Tuesday, 18 March 2008

100 Years of the Ideal Home Show

This year celebrates 100 years of the Ideal Home Show - which makes this British icon one of the longest-running consumer exhibitions on the planet.

It's an odd obsession, this British fascination with homes. There's a huge element of keeping up with the Joneses, as well as something about an Englishman's home being his (or her) castle. There's also the fascination for what we think the house of the future might look like - inspired, according to social commentators, by TV in the 1950s which showed us for the first time what modern houses were like in the USA. It's interesting to note that to-day's houses look nothing like the space-age predictions of the 1950s. Who would have thought then that we'd still be hankering after mock Tudor and lawns, or that table lamps would still be big business? And no-one predicted wooden decking, which seems to have spread like a rash across the gardens of Britain.

This year's exhibition, at Earl's Court, has all the favourites - whole houses for people to wander around (well, queue slowly around), including an eco-house with all sorts of environmentally conscious features. Indeed, the green theme is running through this year's event, with an amnesty for old-fashioned high-energy tungsten light bulbs. (Though surely it would be better if we just replaced them when the bulbs blew, given the energy needed to make the things?)

As ever, though, it's not the layouts or the futuristic furniture or the rooms with electronic controls that actually grab the attention - most good stores these days already do show-rooms very well. Instead, everyone is drawn to the latest new gadgets, such as flexible 'brick' furniture that you can model into your own design (in effect, like big adult 'Lego'), or the latest super-mop or squeegee. Every year, the departing punters seem to be carrying at least one red plastic or yellow sponge cleaning product, and this year is no different, although I gather a 'one-touch jar opener' is also very popular.

I remember when we last went as a family (around 1972) we bought a packet of deep-fried snack chips (you dunked them in the fryer to get something resembling a crisp, only more expensive, and with washing up) and a toasted sandwich maker - like a large pair of tongs with a flying saucer in the middle - that you placed over a gas ring. This latter did actually work rather well, and predated the electric kind by several years. My mother always studiously avoided anything to do with knives or gadgets to chop vegetables, on the basis that an ordinary knife and chopping board was easier and involved less washing up than something with innumerable fiddly plastic parts.

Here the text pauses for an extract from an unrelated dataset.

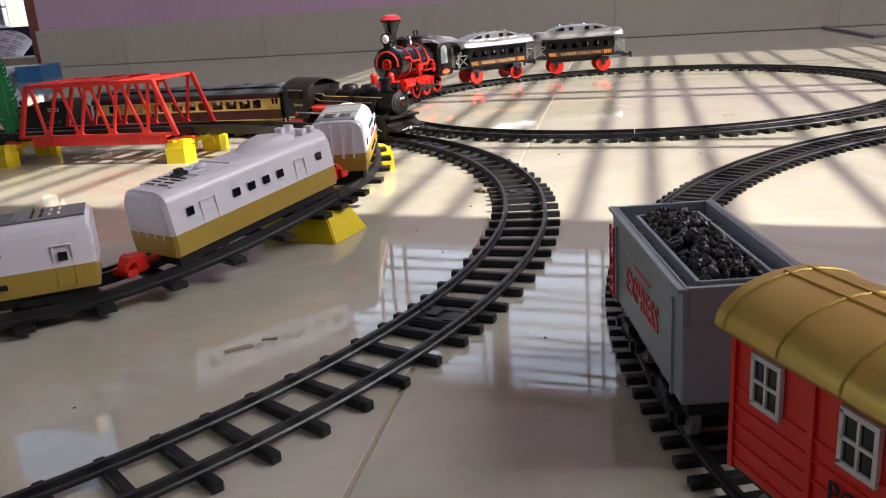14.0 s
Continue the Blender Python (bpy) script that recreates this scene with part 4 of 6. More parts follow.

The other major attractions are the demonstrations, and this year more than ever that means cooking, drawing on our obsession with celebrity chefs. The line up includes Rustie Lee (remember her?), Lesley Waters, Sophie Grigson and Aldo Zilli, to name but a few of the 25-strong line-up. (OK, I don't actually know any of the rest, but then I don't watch cookery programmes on TV...) Of course, there's an entire industry there selling recipes in one way or another, if you haven't already got shelves, like mine, groaning with recipe books that you rarely consult.

But enough of my cheerful cynicism. I can't get the top off the bloody jar. What I need is that gadget...

1 comment:

Unknown said...

My wife and I have made regular trips to London from Yorkshire to specifically take in the Ideal Home Show. This year we were VERY disappointed. Where were the houses that used to be on the ground floor. There were lard seating spaces ( most empty) where once stood other exhibition stands, and the big hole in our expectations was the disappearance of the dozens of stalls that used to be upstairs, whence a visitor could buy all sorts of gadgets for the home. "A poor show, Daily Mail." Your paper is brilliant but a new show organiser is a priority.